President Simon talks community, changes
President Lou Anna K. Simon speaks to The State News editorial board Jan. 31, 2013, at The State News. Simon spoke about issues relating to the university.
Editor’s note: Please see a video interview with President Lou Anna K. Simon below.
Between heavy bursts of snow, MSU President Lou Anna K. Simon managed to make it to The State News during yesterday’s wintry afternoon and speak to the Editorial Board about issues facing MSU.
At the meeting, Simon conversed with students concerning issues over MSU’s relationship with the city of East Lansing, students’ concerns and what she loves about MSU.
Simon, who was chosen as president by the Board of Trustees in 2005, has witnessed and led MSU through the economic downturn, budget cuts and academic reorganization.
Yesterday, she caught up with The State News to express her concerns about where MSU stands and where the university is headed in terms of advancement in academics and community relations.
– Samantha Radecki, The State News
The State News: What are some of the changes MSU must adjust to?

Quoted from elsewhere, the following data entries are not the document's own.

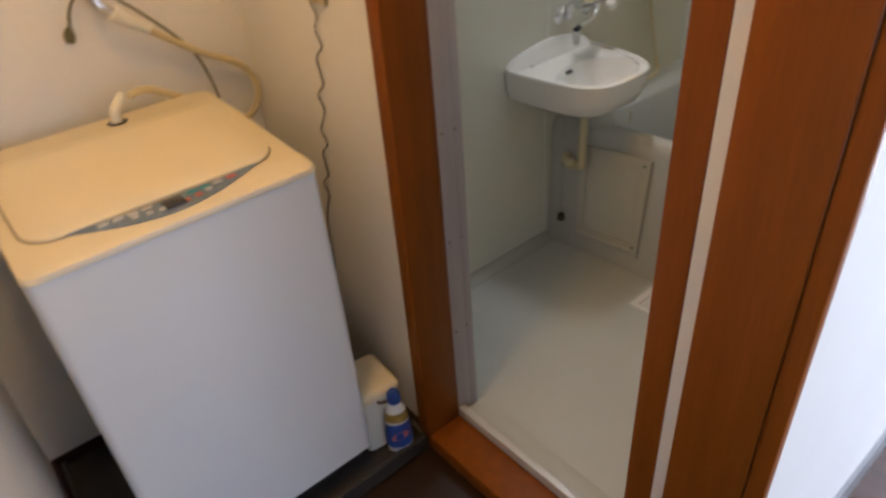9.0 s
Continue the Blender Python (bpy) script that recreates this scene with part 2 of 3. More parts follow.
# alcove and bathroom shell
structure("wall_alcove_west", [(-1.0, -0.90, 0.12, 1.44, 0, CEIL)], wallpaper, "white wallpaper in the laundry alcove")
structure("wall_alcove_north", [(-1.0, 0.03, 1.44, 1.56, 0, CEIL)], wallpaper, "white wallpaper behind the washing machine")
structure("wall_alcove_east", [(-0.085, 0.03, 0.844, 1.44, 0, CEIL), (-0.085, 0.03, 0.12, 0.157, 0, CEIL), (-0.085, 0.03, 0.157, 0.844, 2.031, CEIL)], wallpaper, "white wallpaper beside the bathroom door")
structure("trim_strip", [(-0.105, -0.0855, 0.1256, 0.156, 0, 2.03)], wallpaper, "narrow white wall strip between two wooden door frames")
structure("wall_bath_north", [(0.03, 1.70, 1.233, 1.31, 0, 2.1)], bath_panel_north, "off-white bathroom wall panel")
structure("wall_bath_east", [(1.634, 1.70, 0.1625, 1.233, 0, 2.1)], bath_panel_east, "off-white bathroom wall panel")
structure("wall_bath_south", [(0.03, 1.634, 0.1625, 0.168, 0, 2.1)], bath_panel, "off-white bathroom wall panel")
structure("wall_bath_west", [(0.03, 0.075, 0.844, 1.233, 0, 2.1), (0.03, 0.085, 0.168, 0.844, 2.001, 2.1)], bath_panel, "off-white bathroom wall panel")
structure("ceiling_bath", [(0.03, 1.70, 0.1625, 1.31, 2.1, 2.14)], bath_panel, "white bathroom ceiling")
structure("floor_bath", [(0.0755, 1.634, 0.168, 1.233, -0.06, BATH)], bath_floor_mat, "pale grey resin bathroom floor")
structure("floor", [(-2.52, 1.045, -2.92, 0.0, -0.10, 0.0)], floor_wood, "dark brown wooden hall floor")
structure("floor_alcove", [(-1.0, -0.10, 0.0, 1.44, -0.10, -0.002)], floor_dark, "dark brown floor of the laundry alcove")
structure("step_edge", [(1.045, 1.075, -2.8, 0, -0.10, 0.004)], wood_dark, "dark wooden edge of the raised floor", 0.004)
structure("floor_entrance", [(1.075, 1.95, -2.8, 0.0, -0.12, GEN - 0.004)], grout, "grey tiled entrance floor")
structure("baseboard", [(OX1 + 0.001, 1.825, -0.010, 0.0, 0.004, 0.086)], grey_vinyl, "grey vinyl skirting board")
structure("baseboard_trim", [(1.08, 1.825, -0.012, 0.0, GEN, 0.004)], wood_dark, "dark red wooden strip under the skirting")

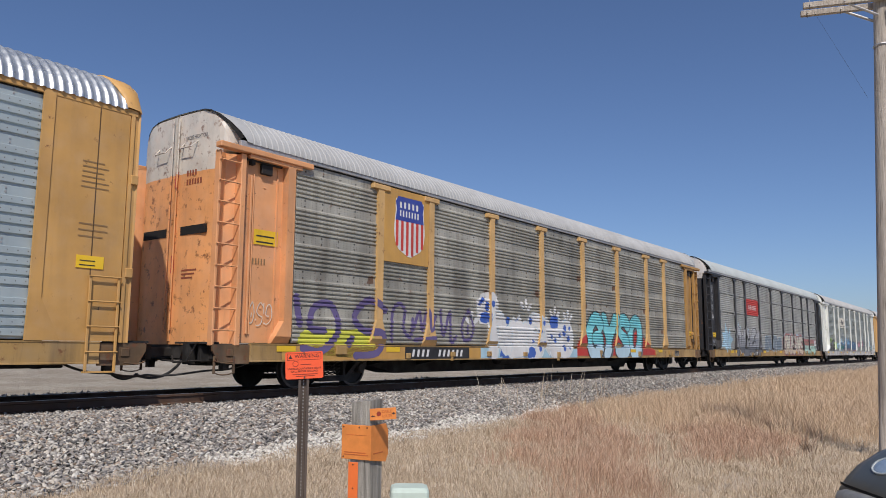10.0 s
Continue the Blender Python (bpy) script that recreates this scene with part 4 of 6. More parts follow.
    def drops(self, x, z, ink, size=0.3, turns=(-50, -5, 40)):
        """Splashes like petals that fly off from a point."""
        polys = []
        for a in turns:
            c, s = math.cos(radians(a + 90)), math.sin(radians(a + 90))
            pts = [(0.25, 0), (0.5, 0.13), (0.85, 0.2), (1.05, 0.12), (1.1, 0), (1.05, -0.12), (0.85, -0.2), (0.5, -0.13)]
            polys.append([(x + size * (u * c - v * s), z + size * (u * s + v * c)) for u, v in pts])
        self.fill(polys, ink, 0.006, "graffiti_spatter")

    def sill_marks(self, shift=0.0):
        """The card holder and the black stencil fields with white bars near the sill's rear end."""
        x = shift
        part("card_holder", Shape().box(9.74 + x, 10.02 + x, -1.64, -1.58, 0.68, 0.87, 0.01), M[self.spec["sill"]], self.car)
        for a, b in ((10.50, 10.72), (10.76, 10.98)):
            f = self.fill(self.rect(a + x, b + x, 0.635, 0.865), "black", 0.005, "stencil_field")
            self.plate(self.lines(a + x + 0.02, b + x - 0.02, 0.655, 0.85, 4), "white", -1.592, "stencil_print", f)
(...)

Lou Anna K. Simon: If you look at the last 10 years of the rough weather that universities have been going through, the declining state support, lots of questions being raised about purpose (and the) role of research, … I think if you look at the university as a whole, that by almost any measure, quantitative measure, we are positioned better today than we were 10 years ago. Now, are we positioned as well as we would like? No, because our aspirations are very high, but quantitatively (and qualitatively), we’ve gotten better.
TSN: How do you view the relationship between MSU and the city of East Lansing?
LAKS: I think the tensions exist here and elsewhere around behavioral issues. I also think in talking with students that they would like some alternatives that help transition them from college to young professionals, and those opportunities aren’t in this community right now.
If you look at places to eat, places to drink, entertainment options, it’s very much oriented toward a younger crowd. … I think the concerns about helping ease the tension between the community and the university and its students is to find some good bridges for young professionals. And so the community sees young professionals in that professional light.
TSN: How is the transition with the interim provost going?
LAKS: We are very fortunate in Dr. (June) Youatt, because Dr. Youatt and Dr. (Kim) Wilcox did much of what we’ve done (at MSU by working) together. So, having a strong senior associate provost and putting her in that role gives us enormous stability. … We are not waiting, and she is in the best position to make (decisions) because she knows us and she knows what the conversations were with the colleges.
TSN: What is the best part about being the president of Spartan country?
LAKS: The great pleasures of this job are going to the Union (Wednesday) night and having ice cream and talking to students, and going with the marching band on football Saturday, and going to … the (Eli and Edythe Broad) Art Museum, and deciding what I like and what I don’t like and keeping that to myself and listening to what other people like and don’t like. And it’s also terrific to be able to go anywhere in the world and find Spartans who really value this place and are doing great things.